Lo que vino después fue un abismo: una ausencia que no se llena con nada. Una ausencia que el Estado ha convertido en costumbre. “Llamamos al 9-1-1, llamamos a la policía, llamamos a todo el mundo… y hasta la fecha nunca aparecieron. Por eso hicimos un barrido a nuestra manera, porque no somos expertos. Y yo creo que ningún padre de familia está preparado para la desaparición de un familiar”.

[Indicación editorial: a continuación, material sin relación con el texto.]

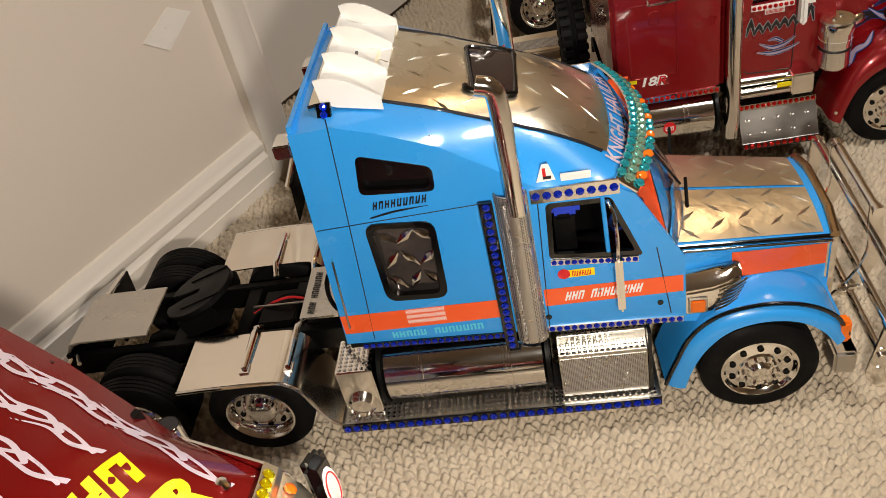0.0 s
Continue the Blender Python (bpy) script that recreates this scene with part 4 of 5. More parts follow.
        part("oval_mark", Geo().lathe([(0, 0.0006), (0.0075, 0.0006), (0.008, 0)], (0, 0, 0), (1, 0, 0), 24).move(Matrix.Translation((0.3162, 0.103, 0.200)) @ Matrix.Diagonal((1, 0.8, 1.9, 1))), DECALW, cv)
        part("oval_ring", Geo().tube([(0.3168, 0.103 + 0.005 * math.cos(a), 0.200 + 0.0118 * math.sin(a)) for a in np.linspace(0, 6.283, 20)], 0.0005, 5, False), REDV, cv)
        for s in (-1, 1):
            part("bullet_lamp", Geo().lathe([(0.004, 0), (0.003, 0.003), (0, 0.004)], (0.280, s * 0.07, 0.2225), (0, 0, 1), 12), CHROME, t)
    else:
        for s in (-1, 1):
            strip(t, (0.094 + D, s * (W + 0.0012), 0.106), (0.102 + D, s * (W + 0.0012), 0.280), 0.0095, (-0.1, s, 0), 19, 0.0030, GEMB, GLOSS)
        flip = lambda x, z: (x, -W, z)
        # pale flames along the shoulder and over the roof
        for k, y in enumerate(np.linspace(-0.066, 0.066, 9)):
            edge = abs(y) > 0.06
            a, ln = (0.266, 0.145) if edge else (0.193, 0.072)
            fd = braid(a, y, ln, 0.0064, k, 3.6 if edge else 2.0)
            part("roof_flame", contour(Geo(), R, a + 0.003, a - ln - 0.003, y - 0.009, y + 0.009, 0.0007, fd, 0.0006), LILAC, t)
            if 0.03 < abs(y) < 0.06:
                fd = braid(0.264, y, 0.024, 0.0064, 30 + k, 0.9)
                part("roof_flame", contour(Geo(), R, 0.268, 0.238, y - 0.009, y + 0.009, 0.0007, fd, 0.0006), LILAC, t)
        for s in (-1, 1):
            def SH(x, q):
                if q >= 0:
                    return R(x, s * (W - q))
                return (x + D, s * (W + 0.0002), lerp(SHOULDER, x) + q)
            fd = braid(0.218, 0.005, 0.106, 0.0048, 17, 2.6)
            part("side_flame", contour(Geo(), SH, 0.223, 0.105, -0.008, 0.016, 0.0007, fd, 0.0006), DECALW, t)
            SP = lambda x, z: (x, s * (W + 0.0002), z)
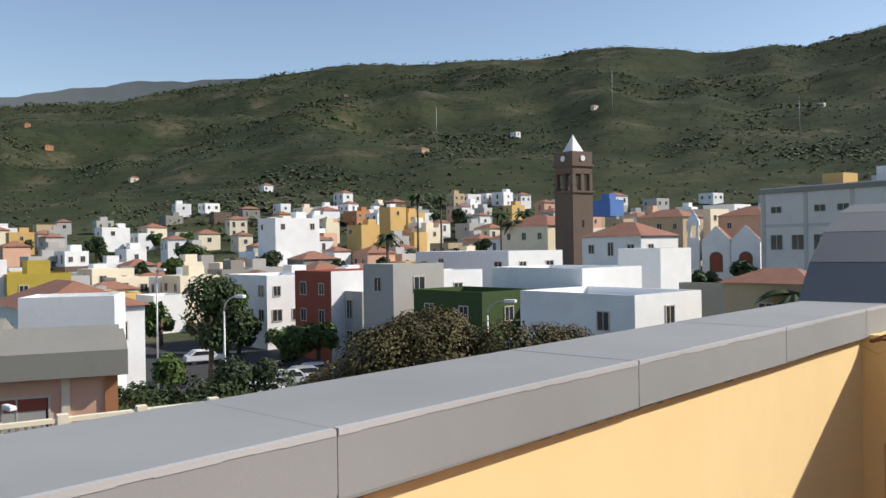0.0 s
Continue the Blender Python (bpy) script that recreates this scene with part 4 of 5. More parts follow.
RIGHTS = [(1.176, 0.064, 0.868, 0.031), (1.205, 0.047, 0.841, 0.032), (1.203, 0.010, 0.811, 0.033), (1.233, 0.137, 0.887, 0.035), (1.242, 0.118, 0.859, 0.046), (1.267, 0.123, 0.826, 0.029), (1.267, 0.075, 0.799, 0.031), (1.289, 0.113, 0.785, 0.034),
          (1.315, 0.142, 0.773, 0.030), (1.341, 0.158, 0.755, 0.026), (1.227, 0.002, 0.795, 0.028), (1.271, 0.042, 0.789, 0.032), (1.137, 0.134, 0.849, 0.022), (1.221, 0.081, 0.812, 0.032), (1.307, 0.101, 0.765, 0.030)]
spray(bush, BROAD, [(1.12, 0.07, 0.77), (1.08, 0.03, 0.81), (1.06, 0.0, 0.85), (1.065, 0.01, 0.93)], LEFTS, 51, 0.003, (0.35, -0.65, 0.6), grow=1.28)
spray(bush, BROAD, [(1.18, 0.08, 0.77), (1.21, 0.09, 0.80), (1.24, 0.11, 0.83), (1.26, 0.12, 0.81)], RIGHTS, 52, 0.003, (0.35, -0.65, 0.6), grow=1.28)
foliage(bush, IVY, (1.035, -0.05, 0.765), (0.075, 0.06, 0.055), 24, 0.030, 53, [(1.10, 0.05, 0.76)], (0.3, -0.6, 0.6))
foliage(bush, BROAD, (1.265, 0.10, 0.775), (0.080, 0.07, 0.060), 30, 0.031, 54, [(1.20, 0.08, 0.77)], (0.3, -0.6, 0.6), -0.9)
for k, p in enumerate(((1.233, 0.070, 0.895), (1.039, 0.012, 0.965), (1.088, 0.040, 0.967), (1.093, 0.011, 0.909))):
    sprig(bush, p, 55 + k, 0.015, 7)

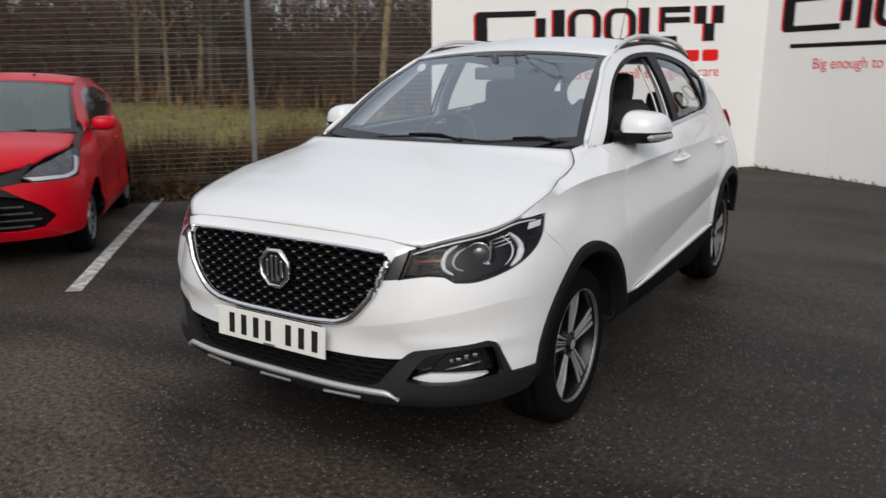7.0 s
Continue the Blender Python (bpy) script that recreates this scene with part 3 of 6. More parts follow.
# greenhouse: from the belt to the roof's edge
roof_z = knots((0.27, 1.101), (0.60, 1.315), (0.92, 1.487), (1.10, 1.530), (1.60, 1.570), (2.10, 1.560), (2.60, 1.510), (3.0, 1.440))
roof_x = knots((0.27, 0.714), (0.60, 0.635), (0.92, 0.565), (1.10, 0.568), (1.60, 0.588), (2.10, 0.578), (2.60, 0.545), (3.0, 0.50))


def side_at(y, z):
    zt = belt(y)
    xt = suv_xt(y)
    s = (z - zt) / max(roof_z(y) - zt, 0.02)
    s = min(max(s, 0), 1)
    return Vector((xt + (roof_x(y) - xt) * s + 0.022 * math.sin(math.pi * s) * (1 if y > 0.9 else max(0, (y - 0.1) / 0.8)), y, z))


_xt_front = knots((-0.1, 0.764), (0.05, 0.752), (0.16, 0.728), (0.28, 0.724), (0.42, 0.742), (0.65, 0.768), (1.0, 0.784), (1.44, 0.79), (2.05, 0.78), (2.75, 0.74))


def suv_xt(y):
    """Half width at the belt, following the rounded tail."""
    return _xt_front(y) if y <= SUV.y1 else SUV.at(SUV.wy(y, belt(y)), belt(y)).x


def rear_side_at(y, z):
    """The body side and the pillar above it as one skin."""
    return side_at(y, z) if z > belt(y) else SUV.at(SUV.wy(y, z), z)



dlo_top = curve([(0.425, 1.102), (0.66, 1.286), (0.85, 1.395), (1.045, 1.475), (1.30, 1.517), (1.65, 1.526), (2.0, 1.500), (2.25, 1.452), (2.425, 1.405)], 5)
dlo_low = curve([(2.425, 1.405), (2.32, 1.318), (2.20, 1.240), (2.08, 1.212)], 4)[:-1] + [(y, belt(y) + 0.010) for y in np.linspace(2.05, 0.56, 12)]
cant_outline = ([(0.275, 1.084)] + [(y, roof_z(y) - 0.003) for y in np.linspace(0.30, 2.93, 30)] + [(2.955, 1.36), (2.975, 1.28)] + quarter_back[::-1] + quarter_arch[::-1] + quarter_front[::-1] + [(2.10, 1.2075)]
                + dlo_low[:4 * 2 + 4][::-1][2:] + dlo_top[::-1] + [(0.405, 1.0935), (0.35, 1.088)])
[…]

Buscó a pie, en bicicleta, en carro. Se metió al Parque Metropolitano, preguntó a vecinos, reconstruyó los últimos pasos de su hija. Habló con un taxista, revisó cámaras de seguridad. Encontró cabos sueltos. Y también encontró indiferencia.
“Les dijimos que pidan las pericias de las cámaras. Nosotros fuimos a pedir y nos dijeron que no, que solo a la policía les entregaban. La policía se demoró más de tres meses… sabiendo que la mejor cámara guarda 30 días. No hicieron absolutamente nada”.

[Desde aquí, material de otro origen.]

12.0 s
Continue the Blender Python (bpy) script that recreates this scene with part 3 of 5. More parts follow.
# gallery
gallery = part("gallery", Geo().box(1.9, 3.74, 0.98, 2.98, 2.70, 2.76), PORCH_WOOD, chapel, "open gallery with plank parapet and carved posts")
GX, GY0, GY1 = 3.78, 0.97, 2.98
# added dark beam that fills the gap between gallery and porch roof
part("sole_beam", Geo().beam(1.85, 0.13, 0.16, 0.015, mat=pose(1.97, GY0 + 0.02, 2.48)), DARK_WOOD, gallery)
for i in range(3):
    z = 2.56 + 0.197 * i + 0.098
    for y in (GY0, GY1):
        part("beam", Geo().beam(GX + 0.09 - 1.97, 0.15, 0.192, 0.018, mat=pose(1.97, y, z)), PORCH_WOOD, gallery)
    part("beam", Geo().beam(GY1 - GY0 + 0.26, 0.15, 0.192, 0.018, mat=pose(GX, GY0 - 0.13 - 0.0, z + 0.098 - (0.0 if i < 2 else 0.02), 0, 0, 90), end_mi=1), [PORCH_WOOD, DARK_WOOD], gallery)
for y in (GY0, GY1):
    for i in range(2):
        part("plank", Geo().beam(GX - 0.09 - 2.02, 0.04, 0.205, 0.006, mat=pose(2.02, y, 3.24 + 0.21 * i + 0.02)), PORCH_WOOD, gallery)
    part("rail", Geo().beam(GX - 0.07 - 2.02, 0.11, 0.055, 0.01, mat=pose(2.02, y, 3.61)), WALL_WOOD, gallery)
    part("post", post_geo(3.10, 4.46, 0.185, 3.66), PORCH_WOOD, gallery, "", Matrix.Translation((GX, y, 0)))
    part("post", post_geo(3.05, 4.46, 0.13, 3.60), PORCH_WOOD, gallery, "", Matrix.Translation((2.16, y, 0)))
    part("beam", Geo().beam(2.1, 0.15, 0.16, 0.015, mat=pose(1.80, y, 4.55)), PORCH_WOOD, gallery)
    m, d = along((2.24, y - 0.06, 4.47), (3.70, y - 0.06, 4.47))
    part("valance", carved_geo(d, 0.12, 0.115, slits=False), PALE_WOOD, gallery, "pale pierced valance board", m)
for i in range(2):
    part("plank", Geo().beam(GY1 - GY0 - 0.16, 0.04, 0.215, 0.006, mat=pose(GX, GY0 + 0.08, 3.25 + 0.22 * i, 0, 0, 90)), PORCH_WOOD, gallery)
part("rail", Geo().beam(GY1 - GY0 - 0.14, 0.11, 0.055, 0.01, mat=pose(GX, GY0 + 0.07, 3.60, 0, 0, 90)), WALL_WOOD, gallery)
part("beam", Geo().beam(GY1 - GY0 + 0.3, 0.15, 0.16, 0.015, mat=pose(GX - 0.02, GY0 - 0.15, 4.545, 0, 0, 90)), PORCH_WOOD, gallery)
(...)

Han pasado casi siete años de respuestas que nunca llegaron. Siete años en que Fernando ha tenido que luchar contra un sistema que no escucha, que no responde, que no protege. Un sistema que, como él mismo dice, es responsable también por inacción.
“Así es como se maneja el Estado. Y ahora este otro 5 de junio va a cumplir siete años de desaparecida mi hija, de no saber absolutamente nada. ¿Qué será? ¿Estará viva, estará muerta?”
A Fernando le duele la desaparición de Michelle, pero también le duele la impunidad. Le duele la desigualdad con que se investiga una desaparición cuando la víctima no es rica, ni poderosa, ni famosa. “Cuando se desaparece un hijo de un burgués o de un mafioso, enseguida actúa la policía, ahí todo su aparataje aparece… pero cuando nosotros pedimos que rastreen el teléfono de mi hija dijeron que no pueden, que tienen que mandar a Estados Unidos”.
Su voz quiebra. Se hace bronca, se hace verdad. Porque no hay nada más peligroso que un padre herido que aún cree en la justicia. Que la exige. Que la nombra. Que la grita.
“Más de 4.000 desaparecidos. Más de 4.000 que no vuelven a sus casas. Más de 4.000 familias destrozadas. Más de 4.000 razones para luchar” grita la plaza.
En una sociedad atravesada por el olvido, por la corrupción y por la negligencia, Fernando Montenegro no solo busca a su hija. También busca dignidad. Busca que la memoria de Michelle no se borre, que no se maquillen las cifras, que no se apague la verdad.
Y mientras no sepa dónde está su hija, él seguirá hablando. En plazas, en calles, en medios. Con la voz rota y el corazón firme. Porque como dice al final de su testimonio:
“Nosotros solo queremos realzar la memoria y que no se pierda nunca”.